Module 1: Designing Log Collection Architecture

  • Select log shipper (e.g., Filebeat vs. Fluentd) based on data source diversity, resource footprint, and parsing requirements.
  • Define log collection scope to include application, system, and infrastructure logs while excluding sensitive data by default.
  • Implement log rotation policies on source systems to prevent disk exhaustion and ensure continuous ingestion.
  • Configure secure transport (TLS) between log shippers and Logstash or Elasticsearch to meet compliance requirements.
  • Balance agent-based vs. agentless collection based on host OS diversity and operational control constraints.
  • Size buffer capacity in Logstash or message queues (e.g., Kafka) to handle ingestion spikes during peak load.

Module 2: Parsing and Normalizing Log Data

  • Develop Grok patterns to extract structured fields from unstructured application logs, accounting for format variations across versions.
  • Use dissect filters in Logstash for high-performance parsing when log formats are predictable and fixed.
  • Map disparate timestamp formats to a standardized @timestamp field using date filters with multiple format options.
  • Handle multiline logs (e.g., Java stack traces) by configuring multiline patterns in Filebeat or Logstash.
  • Drop or redact sensitive fields (e.g., passwords, PII) during parsing to reduce exposure and storage risk.
  • Enrich logs with contextual metadata (e.g., environment, service name) using lookup tables or dynamic conditionals.

Module 3: Elasticsearch Index Design and Management

  • Define index templates with appropriate mappings to enforce data types and avoid mapping explosions.
  • Implement time-based indices (e.g., daily or weekly) to support efficient lifecycle management and querying.
  • Set shard count per index based on data volume and cluster node count to balance performance and overhead.
  • Configure custom analyzers for specific log fields requiring full-text search (e.g., error messages).
  • Disable _source for non-critical logs to reduce storage when raw log retrieval is unnecessary.
  • Prevent index creation from unverified sources using index creation blocks or ILM patterns.

Module 4: Log Retention and Lifecycle Automation

  • Define ILM policies to transition indices from hot to warm nodes based on age and query frequency.
  • Set deletion thresholds for indices based on regulatory requirements (e.g., 90-day retention for PCI).
  • Monitor disk usage trends to adjust rollover conditions (e.g., size vs. time) and prevent outages.
  • Use frozen tiers for long-term archival when compliance requires access beyond standard retention.
  • Automate snapshot creation to a remote repository (e.g., S3) before index deletion for disaster recovery.
  • Balance retention duration against query performance and storage cost across environments.

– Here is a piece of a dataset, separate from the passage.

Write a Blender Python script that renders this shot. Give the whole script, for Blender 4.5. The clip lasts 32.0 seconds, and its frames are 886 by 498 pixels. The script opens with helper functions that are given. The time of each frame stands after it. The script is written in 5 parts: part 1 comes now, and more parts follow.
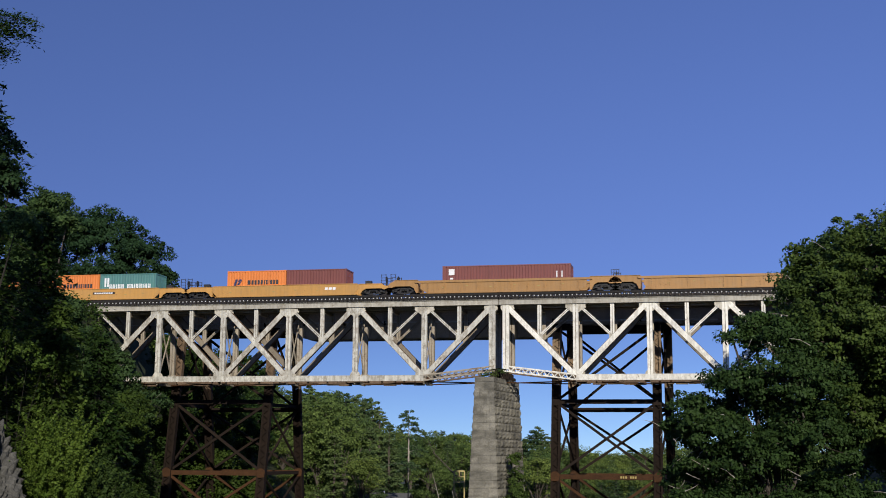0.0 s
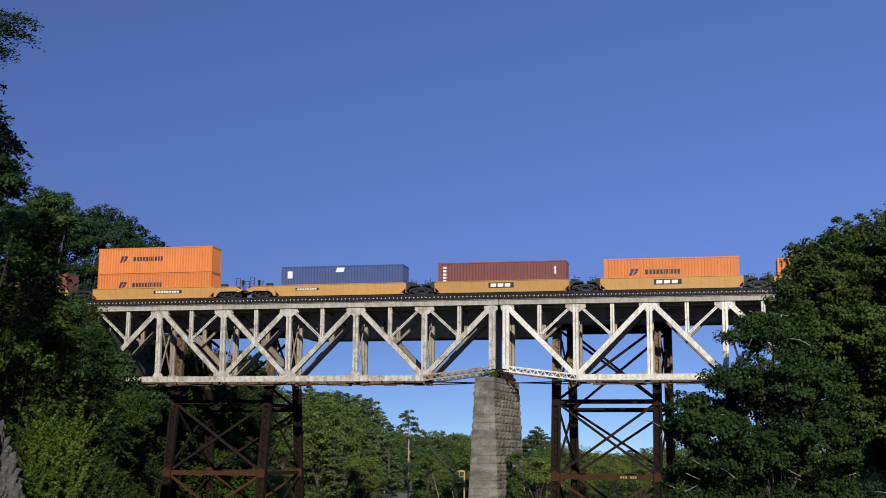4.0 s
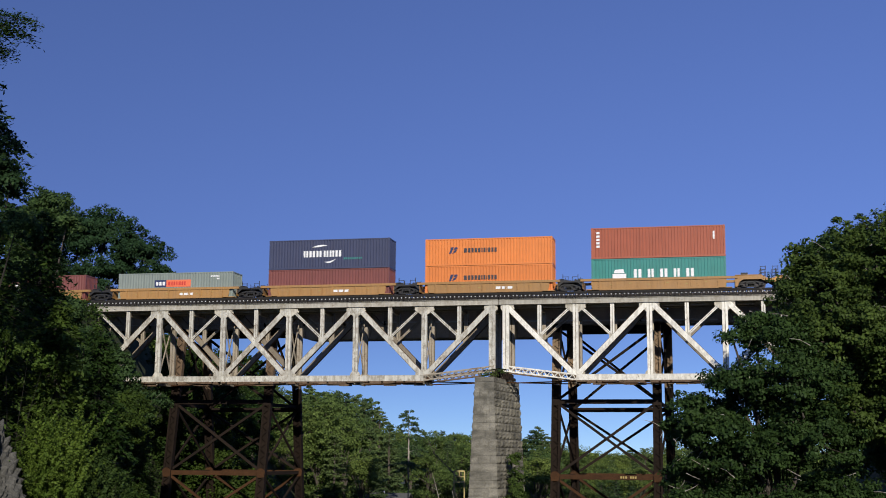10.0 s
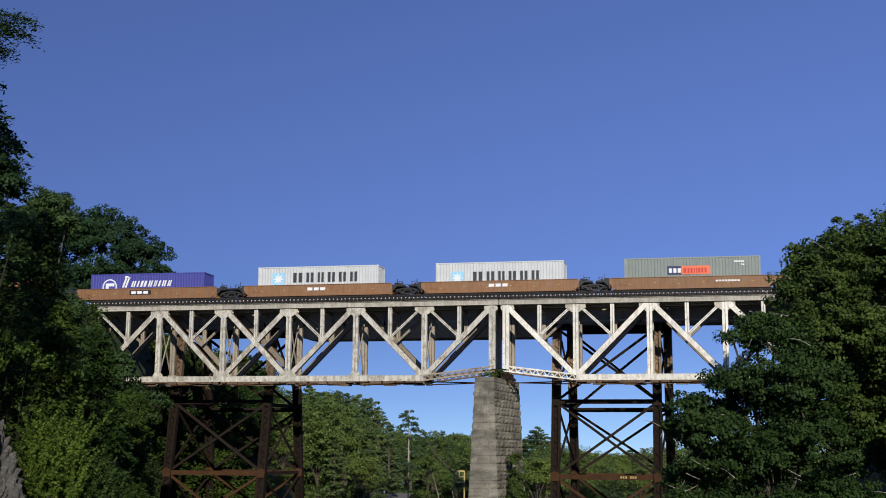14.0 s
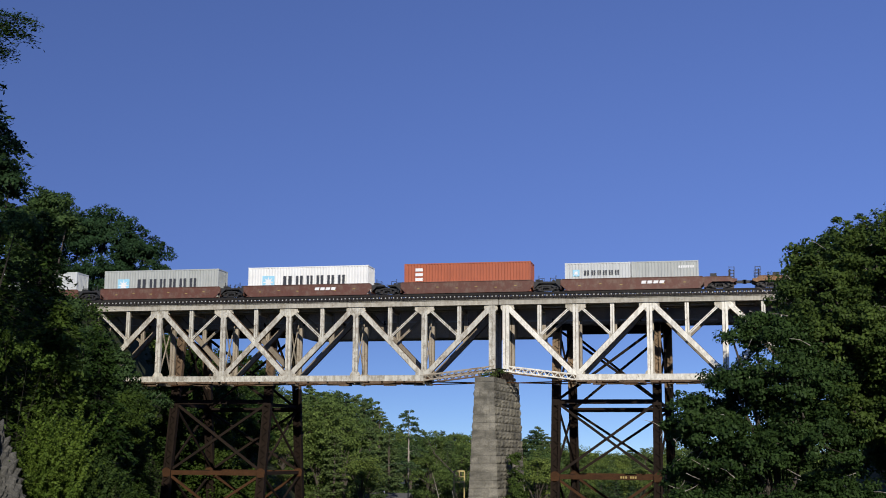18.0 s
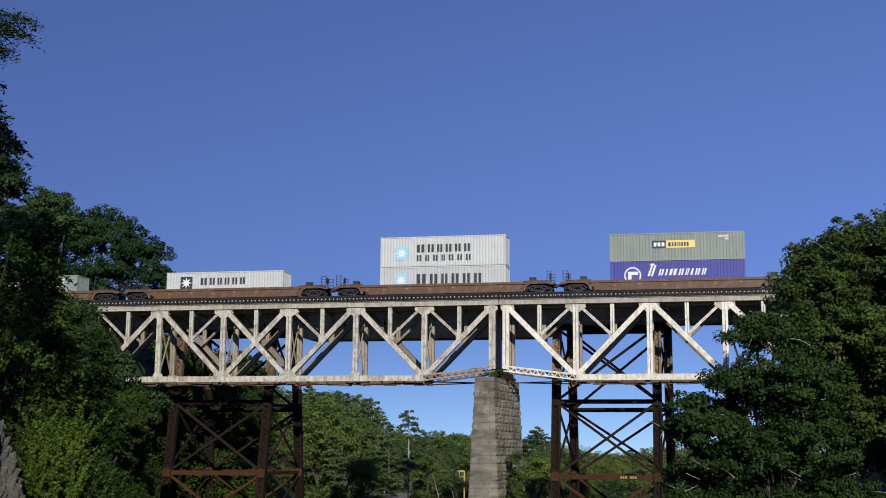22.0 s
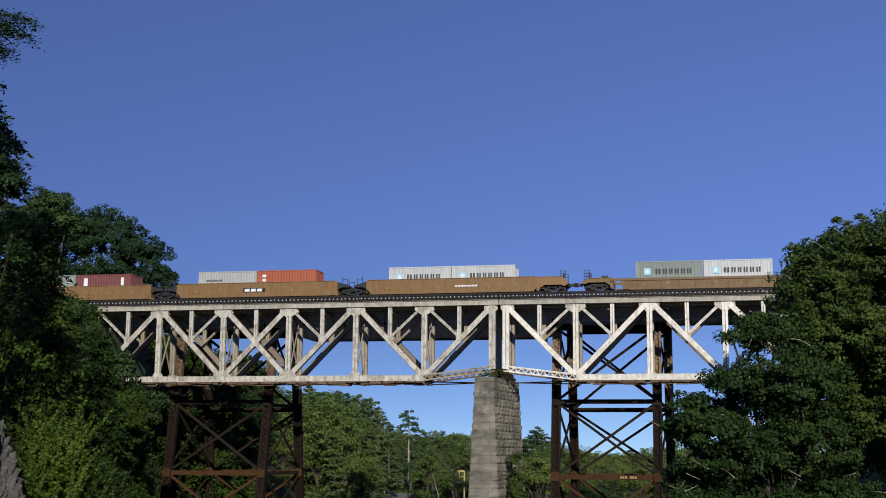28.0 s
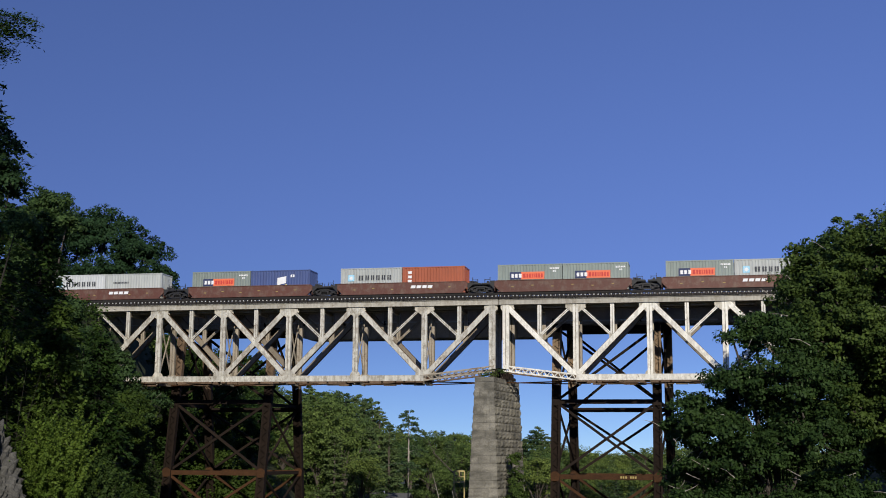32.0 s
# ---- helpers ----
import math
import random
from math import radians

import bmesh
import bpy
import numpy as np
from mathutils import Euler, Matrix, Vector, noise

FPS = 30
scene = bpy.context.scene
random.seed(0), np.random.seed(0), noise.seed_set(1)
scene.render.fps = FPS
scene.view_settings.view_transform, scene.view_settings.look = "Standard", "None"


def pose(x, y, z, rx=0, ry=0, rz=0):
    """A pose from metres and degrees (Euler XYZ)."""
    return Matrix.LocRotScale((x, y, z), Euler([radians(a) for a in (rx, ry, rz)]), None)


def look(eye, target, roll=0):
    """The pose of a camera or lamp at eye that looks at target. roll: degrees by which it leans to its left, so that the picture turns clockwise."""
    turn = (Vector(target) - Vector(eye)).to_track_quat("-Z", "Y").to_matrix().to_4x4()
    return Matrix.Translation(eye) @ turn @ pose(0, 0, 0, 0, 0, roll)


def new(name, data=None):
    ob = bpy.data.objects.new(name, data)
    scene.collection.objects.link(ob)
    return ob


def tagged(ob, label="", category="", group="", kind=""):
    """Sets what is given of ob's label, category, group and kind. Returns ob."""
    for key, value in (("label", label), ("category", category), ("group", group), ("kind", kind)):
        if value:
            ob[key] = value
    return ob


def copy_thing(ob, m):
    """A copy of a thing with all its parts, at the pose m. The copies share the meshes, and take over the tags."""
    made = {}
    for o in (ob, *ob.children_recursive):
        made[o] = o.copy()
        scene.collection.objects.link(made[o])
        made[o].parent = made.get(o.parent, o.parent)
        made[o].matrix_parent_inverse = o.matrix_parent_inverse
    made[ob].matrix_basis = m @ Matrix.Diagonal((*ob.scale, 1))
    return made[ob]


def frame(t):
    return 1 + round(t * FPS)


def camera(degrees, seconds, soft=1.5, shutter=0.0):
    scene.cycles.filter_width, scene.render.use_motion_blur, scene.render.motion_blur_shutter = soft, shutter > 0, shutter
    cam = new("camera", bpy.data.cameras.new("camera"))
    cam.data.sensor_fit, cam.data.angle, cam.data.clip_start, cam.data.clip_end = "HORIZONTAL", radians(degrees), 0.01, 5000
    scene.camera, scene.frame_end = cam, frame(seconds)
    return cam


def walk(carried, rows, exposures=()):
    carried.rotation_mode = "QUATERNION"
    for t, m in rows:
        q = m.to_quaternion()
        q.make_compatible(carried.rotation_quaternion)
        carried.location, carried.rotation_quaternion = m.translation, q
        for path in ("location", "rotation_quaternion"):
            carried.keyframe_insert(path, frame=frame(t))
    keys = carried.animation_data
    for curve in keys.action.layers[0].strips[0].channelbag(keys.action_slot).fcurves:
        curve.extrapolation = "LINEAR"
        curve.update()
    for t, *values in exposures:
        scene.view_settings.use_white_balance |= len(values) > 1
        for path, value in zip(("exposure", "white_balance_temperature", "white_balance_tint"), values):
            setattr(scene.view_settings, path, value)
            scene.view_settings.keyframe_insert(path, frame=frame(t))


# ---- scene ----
# The lens, and a tripod that never moves; the eye is the origin of the plan.
cam = camera(39.05, 32.0, soft=0.95, shutter=0.1)
EYE = pose(0, 0, 0) @ Matrix(((0.97834, 0.02635, 0.20532, 0), (0.20688, -0.15990, -0.96521, 0), (0.00740, 0.98678, -0.16188, 0), (0, 0, 0, 1)))
walk(cam, [(0.0, EYE), (32.0, EYE)], exposures=[(0.0, -0.02), (20.0, -0.02), (22.0, -0.06), (24.0, -0.08), (32.0, -0.08)])

# ---- light: low summer sun from behind the camera's right shoulder ----
SUN = Vector((0.32, -0.835, 0.37)).normalized()
world = bpy.data.worlds.new("sky")
scene.world = world
world.use_nodes = True
wn = world.node_tree.nodes
sky = wn.new("ShaderNodeTexSky")
sky.sky_type = "NISHITA"
sky.sun_disc = False
sky.sun_elevation = math.asin(SUN.z)
sky.sun_rotation = -math.atan2(SUN.x, SUN.y)
sky.altitude = 2000
sky.air_density, sky.dust_density, sky.ozone_density = 1.0, 0.0, 4.0
# deep clear-day blue: haze stays a thin layer low over the horizon
sky_split, sky_join = wn.new("ShaderNodeSeparateXYZ"), wn.new("ShaderNodeCombineXYZ")
sky_high, sky_low, sky_bend = wn.new("ShaderNodeMath"), wn.new("ShaderNodeMath"), wn.new("ShaderNodeMath")
sky_high.operation = sky_low.operation = "MULTIPLY_ADD"
sky_bend.operation = "SMOOTH_MIN"
sky_link = world.node_tree.links.new
sky_link(wn.new("ShaderNodeTexCoord").outputs["Generated"], sky_split.inputs[0])
for node, slope, lift in ((sky_high, 0.72, 0.150), (sky_low, 1.7, 0.050)):
    sky_link(sky_split.outputs[2], node.inputs[0])
    node.inputs[1].default_value, node.inputs[2].default_value = slope, lift
sky_link(sky_high.outputs[0], sky_bend.inputs[0])
sky_link(sky_low.outputs[0], sky_bend.inputs[1])
sky_bend.inputs[2].default_value = 0.035
for k in (0, 1):
    sky_link(sky_split.outputs[k], sky_join.inputs[k])
sky_link(sky_bend.outputs[0], sky_join.inputs[2])
sky_link(sky_join.outputs[0], sky.inputs[0])
sky_tint = wn.new("ShaderNodeMix")
sky_tint.data_type, sky_tint.blend_type = "RGBA", "MULTIPLY"
sky_tint.inputs[0].default_value = 1.0
sky_shade = wn.new("ShaderNodeValToRGB")
sky_shade.color_ramp.elements[0].position, sky_shade.color_ramp.elements[0].color = 0.01, (1.04, 1.075, 1.28, 1)
sky_shade.color_ramp.elements[1].position, sky_shade.color_ramp.elements[1].color = 0.16, (1.135, 1.035, 1.425, 1)
sky_link(sky_split.outputs[2], sky_shade.inputs[0])
sky_link(sky_shade.outputs[0], sky_tint.inputs[7])
world.node_tree.links.new(sky.outputs[0], sky_tint.inputs[6])
wn["Background"].inputs["Strength"].default_value = 0.0825
world.node_tree.links.new(sky_tint.outputs[2], wn["Background"].inputs["Color"])
sun_data = bpy.data.lights.new("sun", "SUN")
sun_data.energy, sun_data.angle, sun_data.color = 4.08, radians(0.55), (1.0, 0.94, 0.84)
sun = new("sun", sun_data)
sun.matrix_world = look(SUN * 300, (0, 0, 0))

# ---- materials ----


def ramp(nt, fac, stops):
    r = nt.nodes.new("ShaderNodeValToRGB")
    nt.links.new(fac, r.inputs[0])
    e = r.color_ramp.elements
    while len(e) < len(stops):
        e.new(0.5)
    for k, (p, c) in zip(e, stops):
        k.position, k.color = p, (*c, 1) if len(c) == 3 else c
    return r.outputs[0]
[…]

Module 5: Search Optimization and Query Design

  • Construct optimized queries using keyword fields instead of text fields to avoid analysis overhead.
  • Limit time range and field selection in Kibana Discover to reduce cluster load during exploratory analysis.
  • Use runtime fields sparingly for conditional logic to avoid performance degradation on large datasets.
  • Pre-aggregate frequent query patterns using data streams and summary indices for dashboards.
  • Implement query timeouts and result limits in scripted dashboards to prevent cluster strain.
  • Validate query performance using Profile API to identify slow clauses in complex filters.

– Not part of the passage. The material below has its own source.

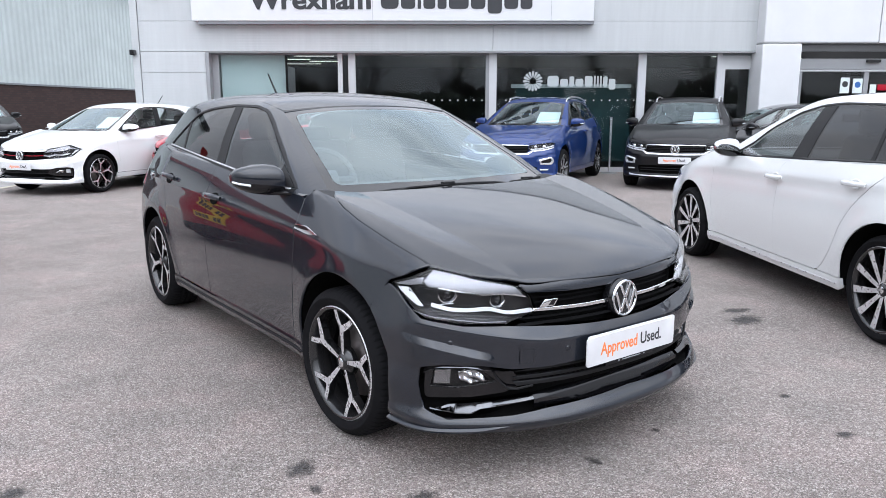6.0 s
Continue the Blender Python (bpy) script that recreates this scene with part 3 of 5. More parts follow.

Module 6: Alerting and Anomaly Detection

  • Configure threshold-based alerts on error rate spikes using Elasticsearch query conditions and frequency tuning.
  • Design alert deduplication logic to suppress repeated notifications from recurring log entries.
  • Integrate with external notification channels (e.g., PagerDuty, Slack) using webhook actions with payload templating.
  • Use machine learning jobs in Elastic Stack to detect deviations from baseline log patterns.
  • Set alert severity levels based on log level, service criticality, and business impact.
  • Test alert conditions using historical data to minimize false positives before enabling.

Module 7: Security and Access Governance

  • Implement role-based access control (RBAC) in Kibana to restrict log visibility by team or environment.
  • Enable field-level security to mask sensitive log content (e.g., credit card numbers) for non-privileged roles.
  • Audit user access to Kibana and Elasticsearch using audit logging, storing events in a protected index.
  • Rotate API keys and service account credentials used by log shippers on a quarterly basis.
  • Enforce TLS for all client and internode communications using certificates from a trusted CA.
  • Isolate development and production log indices to prevent accidental exposure or modification.

Module 8: Monitoring and Scaling the ELK Stack

  • Deploy dedicated coordinating nodes to isolate client traffic from data and master node responsibilities.
  • Monitor JVM heap usage on data nodes to adjust heap size and garbage collection settings.
  • Use Elastic’s built-in monitoring cluster to track ingestion rates, indexing latency, and search performance.
  • Scale Logstash horizontally by distributing pipeline workloads across instances with load balancing.
  • Identify and mitigate hot spots in indices by redistributing shard allocation or adjusting routing.
  • Conduct load testing with simulated log volumes to validate cluster capacity before production rollout.